— START Recorded information —
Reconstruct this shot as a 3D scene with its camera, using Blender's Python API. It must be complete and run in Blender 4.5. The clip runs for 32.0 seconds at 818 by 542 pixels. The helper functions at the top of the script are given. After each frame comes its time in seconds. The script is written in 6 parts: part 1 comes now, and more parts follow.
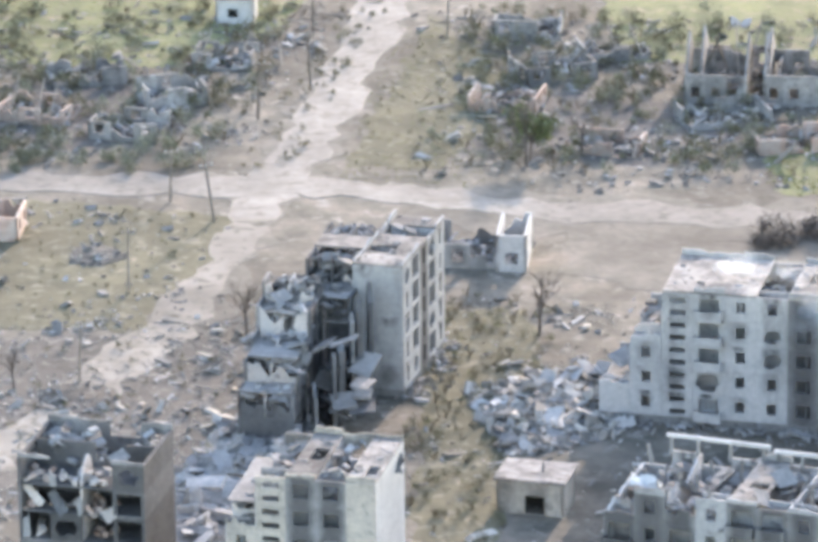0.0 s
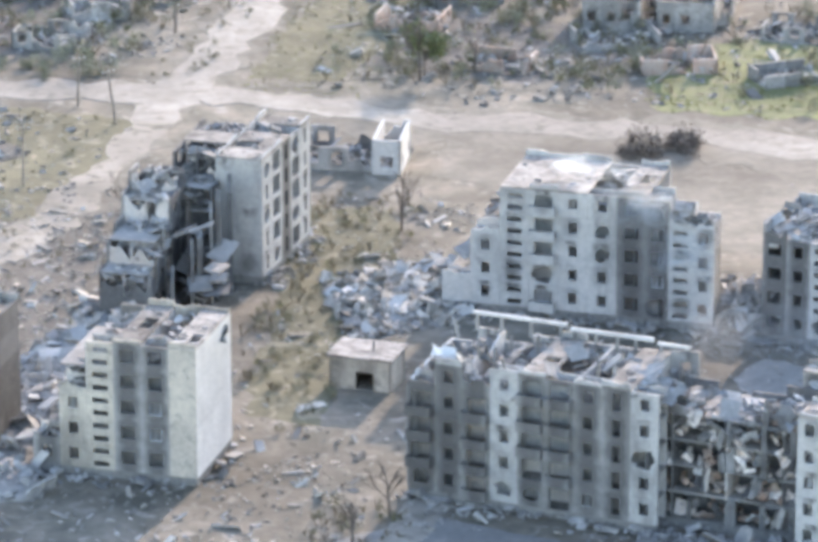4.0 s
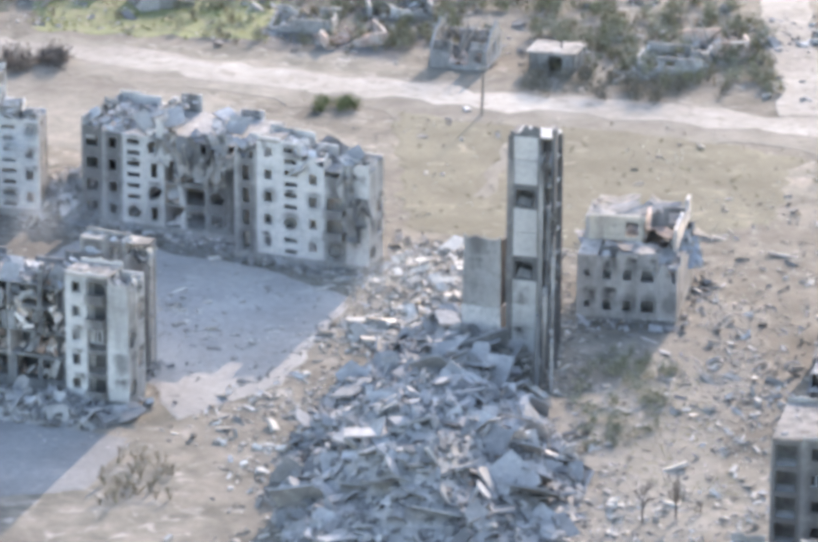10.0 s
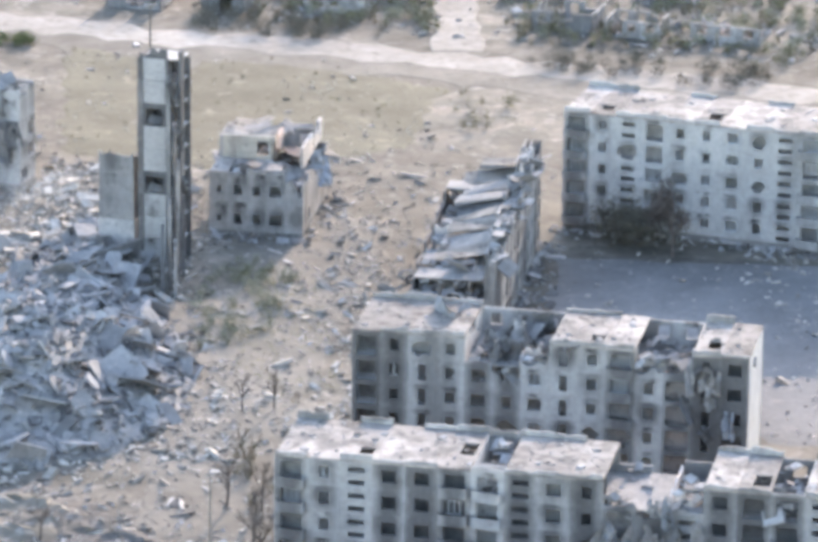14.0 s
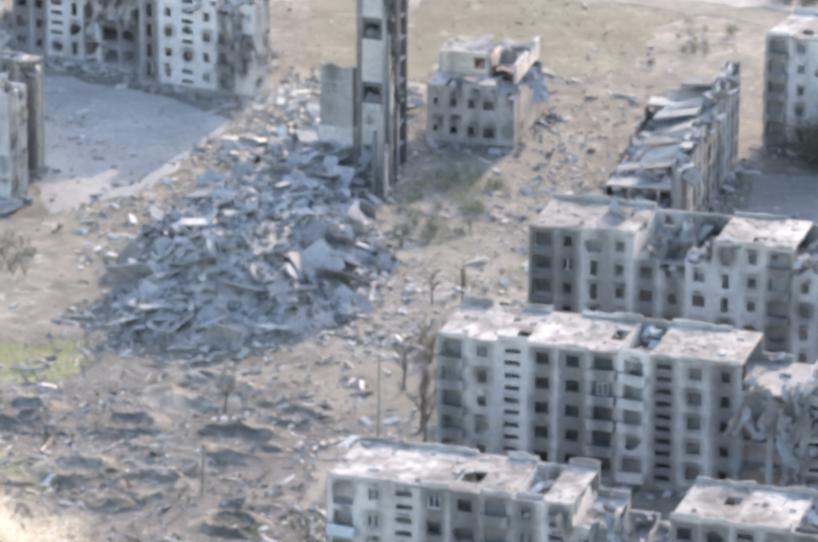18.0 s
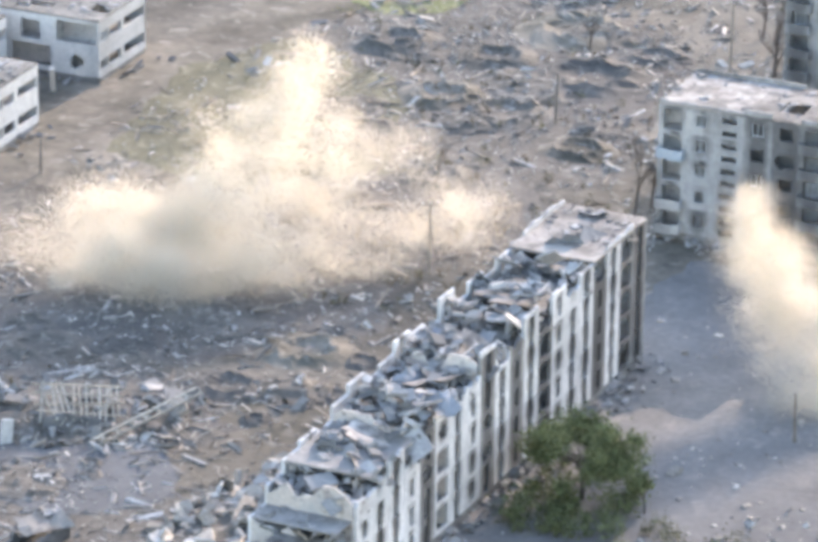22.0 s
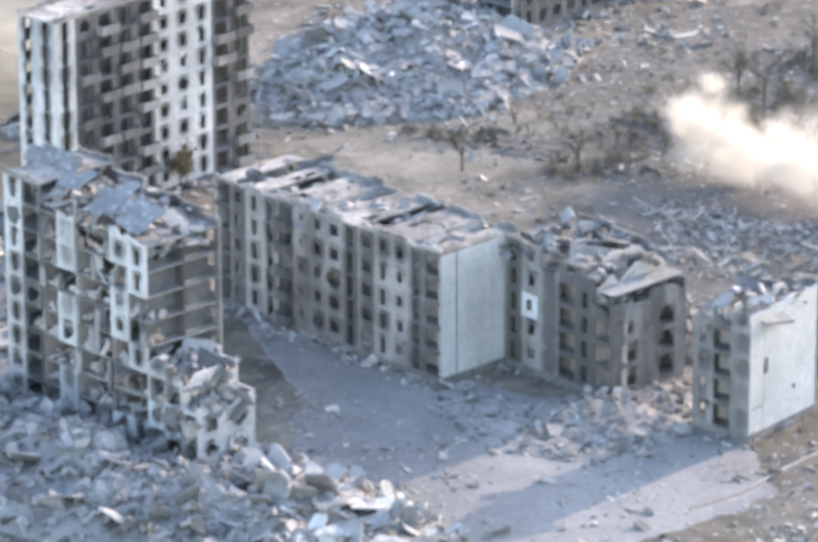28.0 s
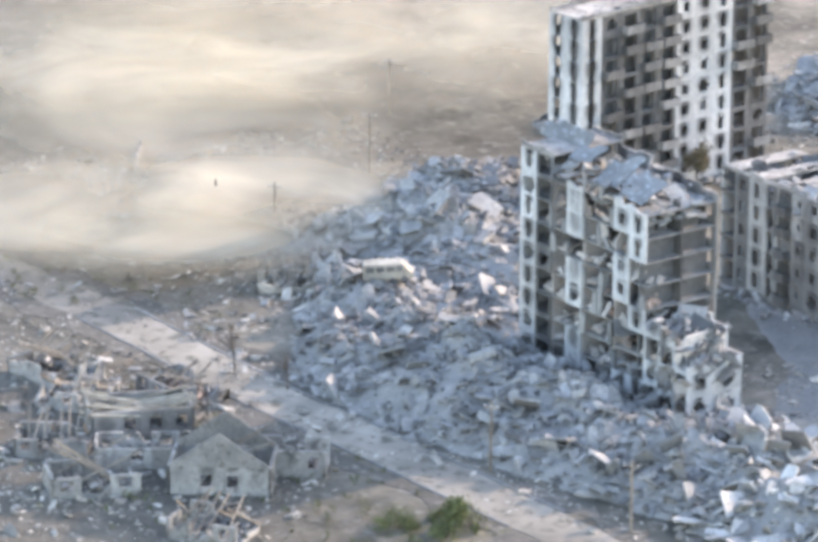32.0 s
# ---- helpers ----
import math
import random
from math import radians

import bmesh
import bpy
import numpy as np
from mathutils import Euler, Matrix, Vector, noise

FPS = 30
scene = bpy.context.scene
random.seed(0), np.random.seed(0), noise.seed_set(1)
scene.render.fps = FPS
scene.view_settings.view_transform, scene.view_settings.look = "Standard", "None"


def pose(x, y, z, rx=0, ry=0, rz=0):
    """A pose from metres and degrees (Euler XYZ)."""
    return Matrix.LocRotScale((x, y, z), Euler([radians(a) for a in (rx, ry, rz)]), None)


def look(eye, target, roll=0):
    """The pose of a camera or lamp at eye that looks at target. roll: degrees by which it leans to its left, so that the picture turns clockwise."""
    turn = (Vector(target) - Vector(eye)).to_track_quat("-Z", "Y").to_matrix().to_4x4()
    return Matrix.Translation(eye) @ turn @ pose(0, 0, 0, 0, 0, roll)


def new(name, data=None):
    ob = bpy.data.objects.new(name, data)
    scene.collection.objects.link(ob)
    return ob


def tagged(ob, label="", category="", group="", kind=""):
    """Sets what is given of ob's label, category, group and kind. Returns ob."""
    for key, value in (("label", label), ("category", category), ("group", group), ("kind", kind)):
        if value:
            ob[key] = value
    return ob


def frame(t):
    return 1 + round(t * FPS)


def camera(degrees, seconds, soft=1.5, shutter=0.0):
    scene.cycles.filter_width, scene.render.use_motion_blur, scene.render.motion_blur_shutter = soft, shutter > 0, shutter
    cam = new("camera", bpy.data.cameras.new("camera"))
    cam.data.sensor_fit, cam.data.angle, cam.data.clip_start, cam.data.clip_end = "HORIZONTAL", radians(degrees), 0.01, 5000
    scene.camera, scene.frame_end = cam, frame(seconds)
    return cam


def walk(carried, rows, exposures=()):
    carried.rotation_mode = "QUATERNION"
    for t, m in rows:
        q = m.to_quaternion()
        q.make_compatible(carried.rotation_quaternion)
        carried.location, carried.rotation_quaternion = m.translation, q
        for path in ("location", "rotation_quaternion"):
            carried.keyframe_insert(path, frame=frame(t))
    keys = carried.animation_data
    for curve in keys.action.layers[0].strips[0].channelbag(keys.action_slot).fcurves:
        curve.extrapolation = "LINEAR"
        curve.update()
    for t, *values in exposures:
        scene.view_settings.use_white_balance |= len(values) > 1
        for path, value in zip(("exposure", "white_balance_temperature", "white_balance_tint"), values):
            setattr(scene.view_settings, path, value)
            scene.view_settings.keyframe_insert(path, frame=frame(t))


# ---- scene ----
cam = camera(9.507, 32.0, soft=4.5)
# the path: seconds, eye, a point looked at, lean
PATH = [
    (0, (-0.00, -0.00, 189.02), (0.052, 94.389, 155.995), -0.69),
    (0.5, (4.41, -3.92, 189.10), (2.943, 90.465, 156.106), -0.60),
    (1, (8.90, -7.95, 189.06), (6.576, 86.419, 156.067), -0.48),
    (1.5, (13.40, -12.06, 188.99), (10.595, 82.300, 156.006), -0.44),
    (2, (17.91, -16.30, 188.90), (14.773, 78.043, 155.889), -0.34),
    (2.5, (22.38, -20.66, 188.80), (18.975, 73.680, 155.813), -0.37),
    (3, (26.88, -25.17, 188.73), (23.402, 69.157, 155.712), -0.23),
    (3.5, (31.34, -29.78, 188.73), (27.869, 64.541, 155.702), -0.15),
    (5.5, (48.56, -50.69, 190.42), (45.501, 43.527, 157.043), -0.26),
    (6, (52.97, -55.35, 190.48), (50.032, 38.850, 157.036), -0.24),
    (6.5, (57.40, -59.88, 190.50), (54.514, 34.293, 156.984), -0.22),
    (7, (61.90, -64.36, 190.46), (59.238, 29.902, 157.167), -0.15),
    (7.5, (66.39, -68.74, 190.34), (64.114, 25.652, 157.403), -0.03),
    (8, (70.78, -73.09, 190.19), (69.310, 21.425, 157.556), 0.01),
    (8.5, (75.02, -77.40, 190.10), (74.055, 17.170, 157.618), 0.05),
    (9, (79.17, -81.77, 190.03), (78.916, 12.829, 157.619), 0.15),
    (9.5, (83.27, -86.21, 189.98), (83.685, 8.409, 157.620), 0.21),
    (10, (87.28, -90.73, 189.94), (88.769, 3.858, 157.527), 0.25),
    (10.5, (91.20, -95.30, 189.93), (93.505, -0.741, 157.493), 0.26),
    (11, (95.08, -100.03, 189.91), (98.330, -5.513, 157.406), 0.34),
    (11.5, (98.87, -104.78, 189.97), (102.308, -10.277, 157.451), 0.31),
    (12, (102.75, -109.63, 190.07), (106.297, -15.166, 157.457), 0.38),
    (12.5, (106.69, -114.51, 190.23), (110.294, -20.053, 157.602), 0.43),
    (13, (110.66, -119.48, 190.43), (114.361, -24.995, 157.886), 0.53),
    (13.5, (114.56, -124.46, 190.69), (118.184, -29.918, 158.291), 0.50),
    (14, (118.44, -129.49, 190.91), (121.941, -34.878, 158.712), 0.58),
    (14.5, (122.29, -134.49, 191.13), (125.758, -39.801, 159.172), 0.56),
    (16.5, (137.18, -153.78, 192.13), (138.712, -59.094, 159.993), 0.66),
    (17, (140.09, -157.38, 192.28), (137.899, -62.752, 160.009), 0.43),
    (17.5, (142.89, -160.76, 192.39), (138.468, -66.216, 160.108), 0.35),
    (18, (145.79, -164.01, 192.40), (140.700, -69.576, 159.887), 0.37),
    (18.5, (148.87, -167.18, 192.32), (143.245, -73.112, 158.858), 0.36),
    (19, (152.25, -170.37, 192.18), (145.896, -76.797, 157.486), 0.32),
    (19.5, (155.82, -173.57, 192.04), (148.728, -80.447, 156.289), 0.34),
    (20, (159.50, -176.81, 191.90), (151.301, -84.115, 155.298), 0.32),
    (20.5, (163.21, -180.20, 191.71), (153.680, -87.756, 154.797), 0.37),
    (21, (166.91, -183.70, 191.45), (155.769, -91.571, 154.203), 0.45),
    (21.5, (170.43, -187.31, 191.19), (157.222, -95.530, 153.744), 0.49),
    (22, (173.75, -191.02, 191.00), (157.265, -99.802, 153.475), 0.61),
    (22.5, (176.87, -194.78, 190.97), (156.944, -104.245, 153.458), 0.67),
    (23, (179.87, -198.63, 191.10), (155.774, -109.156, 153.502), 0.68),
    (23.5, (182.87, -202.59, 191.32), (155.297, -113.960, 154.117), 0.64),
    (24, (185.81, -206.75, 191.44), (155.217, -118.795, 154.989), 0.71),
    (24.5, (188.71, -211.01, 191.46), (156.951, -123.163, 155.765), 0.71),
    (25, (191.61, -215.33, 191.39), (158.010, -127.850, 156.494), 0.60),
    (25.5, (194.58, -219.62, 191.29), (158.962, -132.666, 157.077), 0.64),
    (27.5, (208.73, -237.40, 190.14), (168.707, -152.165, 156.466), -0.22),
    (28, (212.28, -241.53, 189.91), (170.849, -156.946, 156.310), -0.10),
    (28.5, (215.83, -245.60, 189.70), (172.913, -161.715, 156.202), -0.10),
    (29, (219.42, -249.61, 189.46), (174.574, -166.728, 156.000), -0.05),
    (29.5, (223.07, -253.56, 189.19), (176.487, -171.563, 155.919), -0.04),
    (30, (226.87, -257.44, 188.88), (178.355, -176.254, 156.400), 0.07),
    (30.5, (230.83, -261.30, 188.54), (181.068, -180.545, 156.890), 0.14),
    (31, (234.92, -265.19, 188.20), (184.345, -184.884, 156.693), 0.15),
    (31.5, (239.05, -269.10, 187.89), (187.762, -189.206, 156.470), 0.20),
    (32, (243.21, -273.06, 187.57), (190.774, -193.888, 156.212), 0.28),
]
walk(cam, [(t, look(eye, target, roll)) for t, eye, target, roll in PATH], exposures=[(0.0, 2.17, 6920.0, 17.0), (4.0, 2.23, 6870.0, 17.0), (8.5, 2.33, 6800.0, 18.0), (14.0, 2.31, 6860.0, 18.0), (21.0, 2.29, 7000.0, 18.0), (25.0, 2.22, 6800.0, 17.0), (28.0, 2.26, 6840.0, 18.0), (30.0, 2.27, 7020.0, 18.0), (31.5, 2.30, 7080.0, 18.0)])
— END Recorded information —
● Task: Which lines above hold the word "None"? Copy each of them.

● Solved exercise:
scene.view_settings.view_transform, scene.view_settings.look = "Standard", "None"
    return Matrix.LocRotScale((x, y, z), Euler([radians(a) for a in (rx, ry, rz)]), None)
def new(name, data=None):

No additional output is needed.